#### What you will do
Go through the listing and copy each line with the string "target".

◇ ◇ ◇ ◇ ◇ ◇ ◇

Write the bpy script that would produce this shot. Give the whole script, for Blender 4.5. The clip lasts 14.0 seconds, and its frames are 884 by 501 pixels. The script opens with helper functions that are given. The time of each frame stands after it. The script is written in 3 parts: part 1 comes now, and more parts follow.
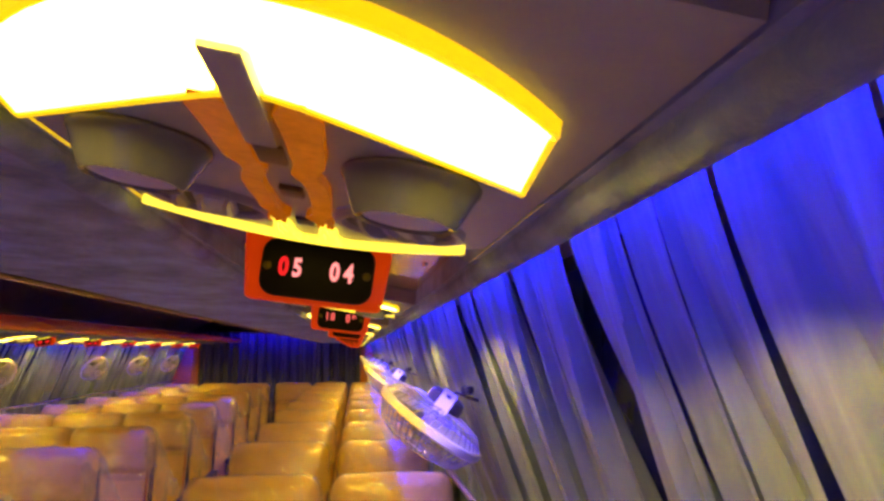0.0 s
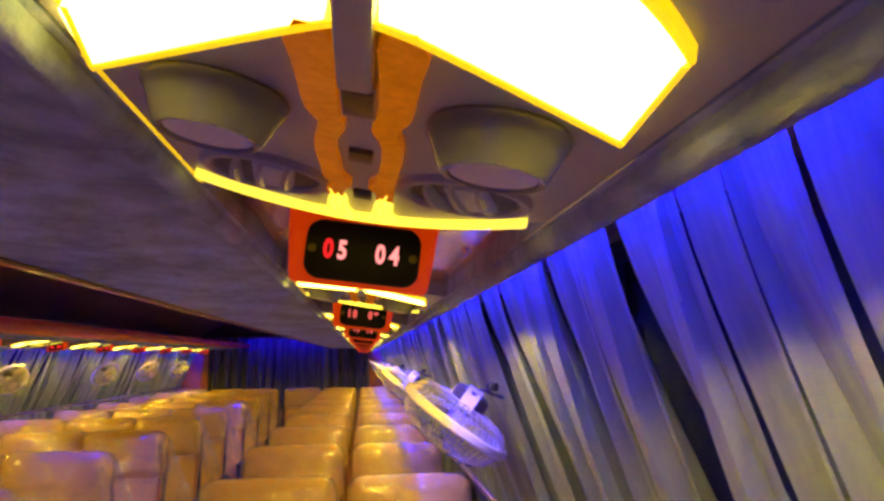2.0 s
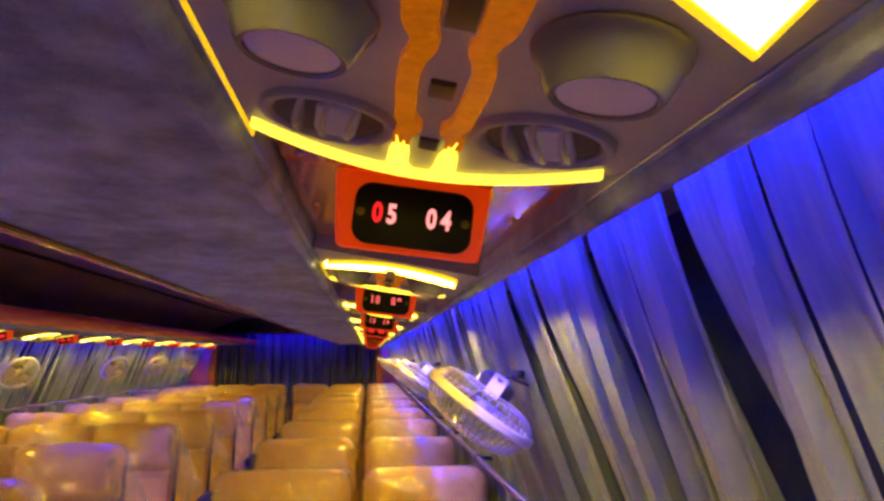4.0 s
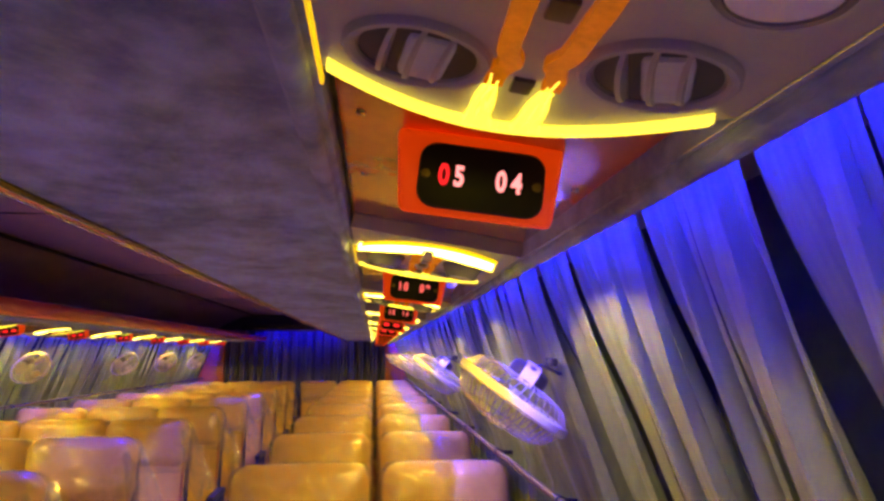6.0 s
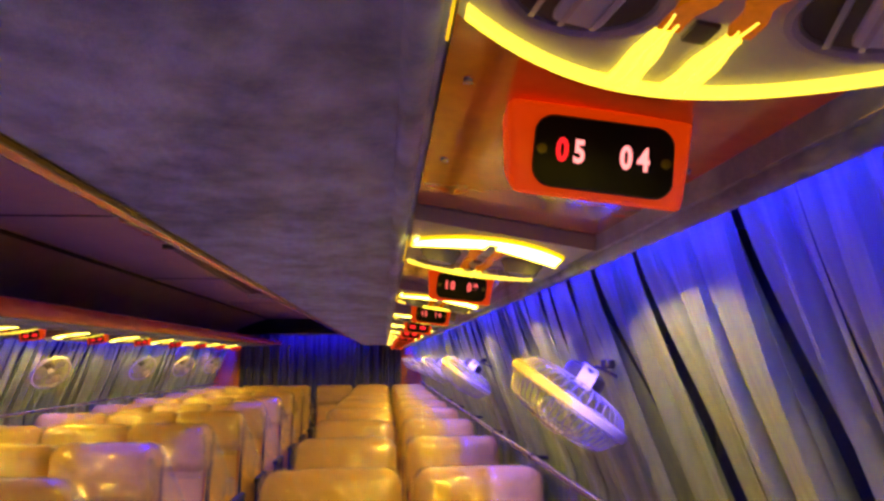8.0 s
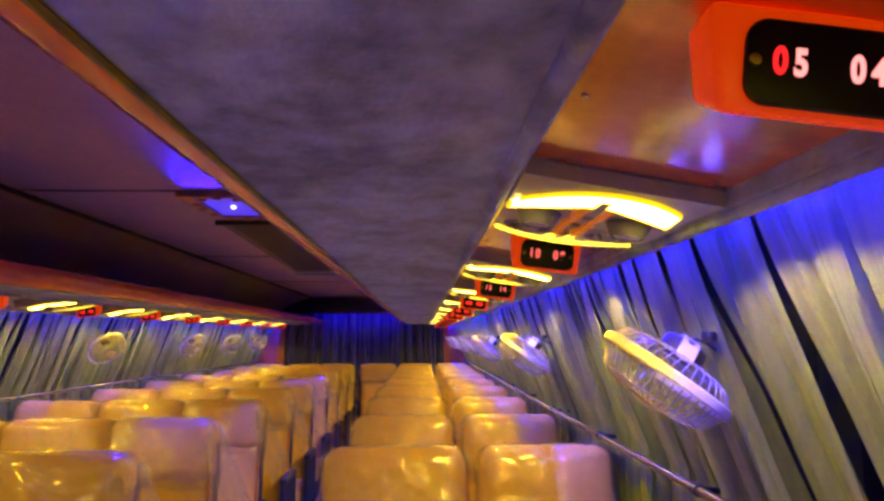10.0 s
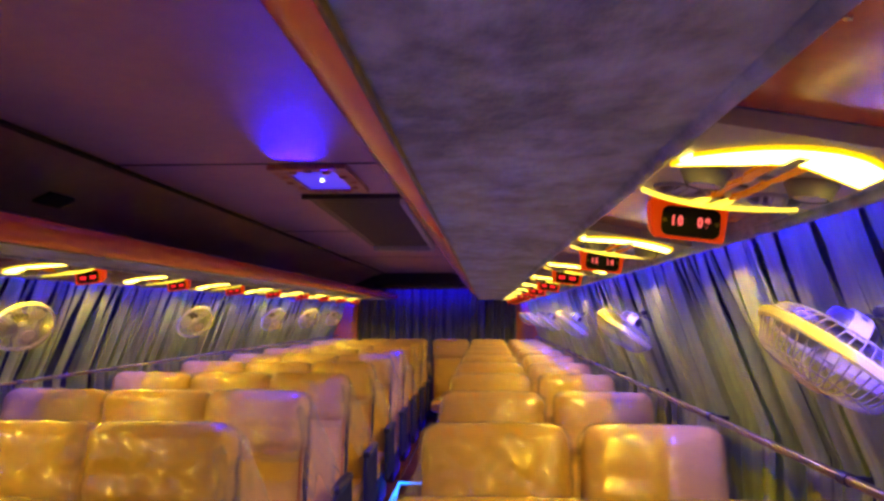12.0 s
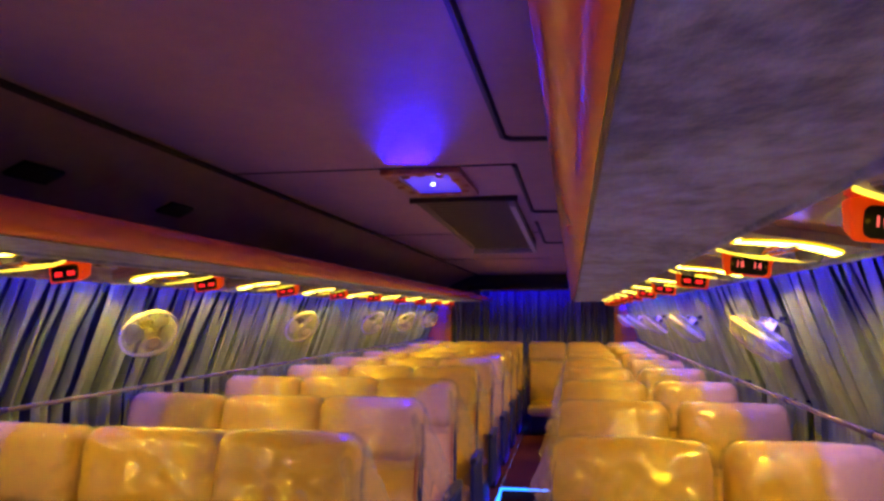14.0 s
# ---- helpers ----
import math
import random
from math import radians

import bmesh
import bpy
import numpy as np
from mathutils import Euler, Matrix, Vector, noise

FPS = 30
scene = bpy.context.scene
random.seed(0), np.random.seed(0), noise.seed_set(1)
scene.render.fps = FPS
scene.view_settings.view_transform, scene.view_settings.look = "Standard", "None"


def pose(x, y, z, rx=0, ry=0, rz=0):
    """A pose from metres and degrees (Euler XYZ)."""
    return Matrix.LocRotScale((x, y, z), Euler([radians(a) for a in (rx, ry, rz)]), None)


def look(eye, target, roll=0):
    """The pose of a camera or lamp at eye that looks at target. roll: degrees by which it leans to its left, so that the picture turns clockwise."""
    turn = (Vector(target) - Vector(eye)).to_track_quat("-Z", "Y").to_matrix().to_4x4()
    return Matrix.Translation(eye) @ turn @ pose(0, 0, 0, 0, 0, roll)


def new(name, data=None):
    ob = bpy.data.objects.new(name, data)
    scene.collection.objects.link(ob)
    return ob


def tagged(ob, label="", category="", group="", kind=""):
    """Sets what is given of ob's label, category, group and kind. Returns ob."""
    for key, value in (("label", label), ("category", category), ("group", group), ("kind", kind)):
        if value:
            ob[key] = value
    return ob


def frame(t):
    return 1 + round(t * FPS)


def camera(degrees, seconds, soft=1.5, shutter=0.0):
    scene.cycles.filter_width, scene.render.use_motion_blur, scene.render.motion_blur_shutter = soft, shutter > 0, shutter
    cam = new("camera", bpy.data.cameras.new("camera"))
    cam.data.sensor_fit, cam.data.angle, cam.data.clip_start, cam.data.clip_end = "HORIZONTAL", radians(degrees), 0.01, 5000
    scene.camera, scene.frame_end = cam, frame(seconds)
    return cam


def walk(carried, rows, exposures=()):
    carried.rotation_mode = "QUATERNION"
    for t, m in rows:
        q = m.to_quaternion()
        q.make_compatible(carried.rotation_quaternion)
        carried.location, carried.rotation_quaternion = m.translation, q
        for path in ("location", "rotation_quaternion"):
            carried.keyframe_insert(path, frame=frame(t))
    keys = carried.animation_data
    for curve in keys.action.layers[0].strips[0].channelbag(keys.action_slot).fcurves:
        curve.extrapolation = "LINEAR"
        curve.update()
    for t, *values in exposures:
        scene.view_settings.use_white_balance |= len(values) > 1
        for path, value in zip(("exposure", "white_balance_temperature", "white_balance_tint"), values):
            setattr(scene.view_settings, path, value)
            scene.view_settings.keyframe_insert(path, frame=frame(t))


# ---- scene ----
cam = camera(63.0, 14.0, soft=3.0)
PATH = [
    (0, (0.926, -0.012, 1.513), (1.156, 1.955, 1.787), -0.2),
    (0.5, (0.919, -0.007, 1.51), (1.141, 1.961, 1.79), -0.3),
    (1, (0.911, -0.005, 1.505), (1.136, 1.962, 1.786), -0.4),
    (1.5, (0.903, -0.001, 1.501), (1.127, 1.966, 1.786), -0.5),
    (2, (0.897, 0.005, 1.497), (1.111, 1.972, 1.787), -0.5),
    (2.5, (0.889, 0.009, 1.492), (1.097, 1.977, 1.787), -0.6),
    (3, (0.882, 0.017, 1.486), (1.091, 1.985, 1.777), -0.4),
    (3.5, (0.874, 0.025, 1.482), (1.081, 1.994, 1.768), -0.3),
    (4, (0.866, 0.034, 1.477), (1.065, 2.003, 1.763), -0.2),
    (6.5, (0.815, 0.086, 1.459), (1.0, 2.057, 1.74), -0.2),
    (7, (0.802, 0.101, 1.459), (0.986, 2.072, 1.744), -0.1),
    (7.5, (0.786, 0.116, 1.458), (0.955, 2.089, 1.745), 0.0),
    (8, (0.769, 0.131, 1.457), (0.926, 2.103, 1.749), -0.4),
    (10.5, (0.677, 0.219, 1.442), (0.691, 2.207, 1.658), -0.0),
    (11, (0.652, 0.236, 1.441), (0.619, 2.227, 1.636), 0.1),
    (11.5, (0.627, 0.253, 1.44), (0.549, 2.243, 1.623), 0.1),
    (12, (0.602, 0.271, 1.44), (0.48, 2.26, 1.614), 0.2),
    (12.5, (0.578, 0.29, 1.442), (0.398, 2.275, 1.607), 0.3),
    (13, (0.548, 0.302, 1.445), (0.3, 2.28, 1.605), 0.4),
    (13.5, (0.521, 0.318, 1.45), (0.21, 2.288, 1.61), 0.4),
    (14, (0.489, 0.33, 1.459), (0.135, 2.291, 1.634), -0.0),
]
walk(cam, [(t, look(eye, target, roll)) for t, eye, target, roll in PATH],
     exposures=((0, -0.24), (2, -0.24), (4, -0.12), (6.5, 0.0), (10.5, 0.0), (14, 0.04)))

# ---- light ----
world = bpy.data.worlds.new("night")
scene.world = world
world.use_nodes = True
world.node_tree.nodes["Background"].inputs[0].default_value = (0.02, 0.02, 0.05, 1)
world.node_tree.nodes["Background"].inputs[1].default_value = 0.3

BLUE_WATTS, AISLE_WATTS, BULB_WATTS = 126.0, 6.5, 9.3
PITCH, ROWS_N = 0.79, range(-2, 11)
Y_FRONT, Y_BACK = -1.75, 9.2
BLUE = (0.006, 0.001, 1.0)


def lamp(name, kind, m, watts, colour, soft=0.01):
    data = bpy.data.lights.new(name, kind)
    data.energy, data.color = watts, colour
    if kind != "AREA":
        data.shadow_soft_size = soft
    ob = new(name, data)
    ob.matrix_world = m
    return ob


for side in (1, -1):
    # blue strips in the coves between rack and curtain
    mid = (Y_FRONT + Y_BACK) / 2
    strip = lamp("blue_strip_light", "AREA", look((side * 1.0140, mid, 1.622), (side * 1.060, mid, 1.50)), BLUE_WATTS, BLUE)
    strip.data.shape, strip.data.size, strip.data.size_y = "RECTANGLE", Y_BACK - Y_FRONT - 0.3, 0.004

# the bulbs of the service panel lamps
for side in (1, -1):
    for k in ROWS_N:
        bulb = lamp("panel_lamp_light", "SPOT", pose(side * 0.925, 0.165 + PITCH * k, 1.574), BULB_WATTS, (1.0, 0.62, 0.003), 0.010)
        bulb.data.spot_size, bulb.data.spot_blend = radians(158), 0.15

# blue strips along both edges of the aisle floor
for x in (-0.045, 0.385):
    strip = lamp("aisle_strip_light", "AREA", pose(x, 3.7, 0.19, 180, 0, 90), AISLE_WATTS, BLUE)
    strip.data.shape, strip.data.size, strip.data.size_y = "RECTANGLE", 10.6, 0.012

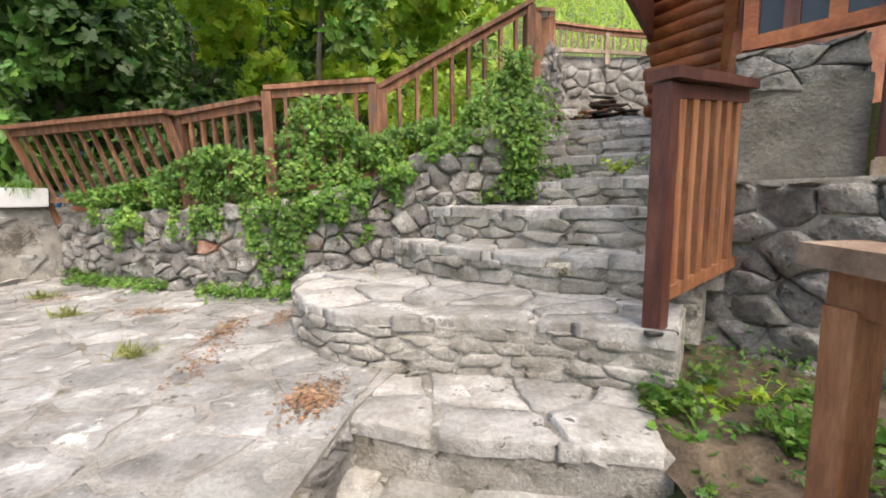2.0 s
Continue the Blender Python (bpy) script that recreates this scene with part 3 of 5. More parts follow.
# ---- railings on the retaining wall ----
G1 = "railings on the retaining wall"
rail_section((-3.9, 5.63, 1.74), (-1.93, 4.9, 1.74), 0.86, 0.88, (0.0, 0.99), 12, "reddish brown wooden railing leaning out over the wall", G1, lean=(-0.17, -0.26), low=0.12, post_w=0.055, w=0.03, post_mat=M_WOODW, cap_mat=M_WOODW)
rail_section((-2.02, 4.86, 1.72), (-1.2, 4.6, 1.78), 0.9, 0.92, (0.0,), 6, "reddish brown wooden railing half hidden by creeper", G1, lean=(0, -0.08), post_mat=M_WOODW, cap_mat=M_WOODW, w=0.036)
rail_section((-1.14, 4.56, 1.8), (-0.22, 4.5, 1.95), 1.0, 0.9, (0.0, 1.0), 5, "reddish brown wooden railing overgrown with creeper", G1, post_mat=M_WOODW, cap_mat=M_WOODW, w=0.038)
rail_section((-0.16, 4.5, 1.95), (1.3, 4.95, 2.7), 0.86, 1.04, (0.0, 0.99), 8, "reddish brown wooden railing climbing beside the stairs", G1, post_w=0.09, post_mat=M_WOODW, cap_mat=M_WOODW, w=0.04)
rail_section((1.42, 5.15, 3.0), (2.45, 7.75, 4.25), 0.75, 0.62, (0.0, 0.5, 1.0), 14, "reddish brown wooden railing on the upper wall", G1)
rail_section((2.5, 8.05, 4.3), (3.5, 8.0, 4.25), 0.5, 0.42, (0.0, 1.0), 9, "sun-bleached wooden railing on top of the far wall", G1, post_mat=M_TAN, cap_mat=M_WOOD, w=0.035, low=0.06, post_w=0.06)
rail_section((3.52, 8.0, 4.25), (4.9, 7.9, 4.15), 0.42, 0.4, (0.0, 1.0), 11, "sun-bleached wooden railing on top of the far wall", G1, post_mat=M_TAN, cap_mat=M_WOOD, w=0.035, low=0.06, post_w=0.06)

# ---- railing left of the lower stairs, with a cross brace ----
lr = empty("wooden_railing", (-0.437, 1.025, 0.98))


def L(y, z, x=0.0):
    return (x, y - 1.0, z - 0.98)


timber("handrail", L(1.09, 1.737), L(-0.9, 1.75), 0.105, 0.028, M_CAP, lr, "weathered grey-brown top board")
timber("under_rail", L(1.04, 1.68), L(-0.9, 1.693), 0.04, 0.085, M_WOODD, lr, "dark red-brown rail board")
timber("post", L(1.0, 0.97), L(1.0, 1.645), 0.047, 0.047, M_WOOD, lr)
timber("post", L(0.92, 0.97), L(0.92, 1.645), 0.047, 0.047, M_WOOD, lr)
timber("post", L(0.96, 0.97, -0.03), L(0.96, 1.645, -0.03), 0.038, 0.038, M_WOODD, lr)
timber("post", L(0.45, 0.9), L(0.45, 1.49), 0.045, 0.045, M_WOOD, lr)
timber("post", L(0.815, 0.97, -0.055), L(0.815, 1.5, -0.055), 0.043, 0.043, M_WOOD, lr)
timber("post", L(-0.55, 0.86), L(-0.55, 1.65), 0.075, 0.075, M_WOOD, lr)
timber("cross_brace", L(0.26, 1.705, 0.025), L(0.93, 0.965, 0.025), 0.034, 0.054, M_WOOD, lr)
timber("cross_brace", L(0.5, 0.985, -0.02), L(0.885, 1.645, -0.02), 0.034, 0.048, M_WOOD, lr)
timber("mid_rail", L(0.41, 1.525), L(0.85, 1.53), 0.039, 0.043, M_WOOD, lr)
timber("bottom_rail", L(-0.55, 0.985), L(0.98, 0.99), 0.05, 0.045, M_CAP, lr)
timber("bottom_rail", L(-0.55, 0.975, 0.085), L(1.02, 0.985, 0.075), 0.045, 0.045, M_CAP, lr)
tagged(lr, "varnished wooden railing with a cross brace beside the steps", "railing", "railings by the lower steps")

# ---- railing right of the lower stairs ----
rr = empty("wooden_railing", (0.855, 1.34, 0.86))


def Rr(y, z, x=0.0):
    return (x, y - 1.32, z - 0.86)


timber("handrail", Rr(1.37, 1.72), Rr(-0.6, 1.66), 0.13, 0.04, M_CAP, rr, "weathered grey-brown top board")
timber("under_rail", Rr(1.35, 1.66), Rr(-0.6, 1.6), 0.045, 0.075, M_WOOD, rr)
timber("post", Rr(1.32, 0.84), Rr(1.32, 1.63), 0.058, 0.058, M_WOOD, rr)
timber("post", Rr(1.22, 0.84, 0.06), Rr(1.22, 1.63, 0.04), 0.06, 0.06, M_WOODD, rr, "dark brown post")
for y in (1.15, 0.9, 0.71, 0.4, 0.2, 0.0, -0.2, -0.4):
    timber("baluster", Rr(y, 0.84), Rr(y, 1.63), 0.037, 0.037, M_WOOD, rr)
timber("cross_brace", Rr(0.62, 1.6, 0.04), Rr(0.1, 1.1, 0.04), 0.045, 0.07, M_WOOD, rr)
timber("bottom_rail", Rr(1.35, 0.86), Rr(-0.6, 0.86), 0.07, 0.05, M_CAP, rr)
tagged(rr, "varnished wooden railing with upright balusters beside the steps", "railing", "railings by the lower steps")

# ---- dark railing across the landing ----
dr = empty("dark_railing", (1.13, 2.36, 1.24))


def D(f, z, off=0.0):
    return (0.72 * f + off * 0.55, 0.47 * f - off * 0.83, z - 1.24)


timber("post", D(0, 1.25), D(0, 2.27), 0.075, 0.075, M_WOODD, dr, "dark brown painted post", up=(0.72, 0.47, 0))
timber("base_plate", D(0, 1.245), D(0, 1.262), 0.13, 0.13, M_BLACK, dr, bev=0.002)
timber("handrail", D(-0.06, 2.3), D(1.0, 2.39), 0.13, 0.045, M_WOODD, dr, "dark brown cap board")
timber("under_rail", D(0, 2.245), D(1.0, 2.335), 0.04, 0.06, M_WOODD, dr)
timber("bottom_rail", D(0.02, 1.4), D(1.0, 1.47), 0.04, 0.06, M_WOOD, dr)
for i in range(6):
    f = 0.14 + 0.145 * i
    timber("baluster", D(f, 1.4 + 0.07 * f), D(f, 2.24 + 0.09 * f), 0.06, 0.03, M_WOOD, dr, up=(0.47, -0.72, 0))
tagged(dr, "dark brown railing with orange slats on the landing", "railing")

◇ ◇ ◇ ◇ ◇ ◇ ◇

#### Exercise answer
def look(eye, target, roll=0):
    """The pose of a camera or lamp at eye that looks at target. roll: degrees by which it leans to its left, so that the picture turns clockwise."""
    turn = (Vector(target) - Vector(eye)).to_track_quat("-Z", "Y").to_matrix().to_4x4()
walk(cam, [(t, look(eye, target, roll)) for t, eye, target, roll in PATH],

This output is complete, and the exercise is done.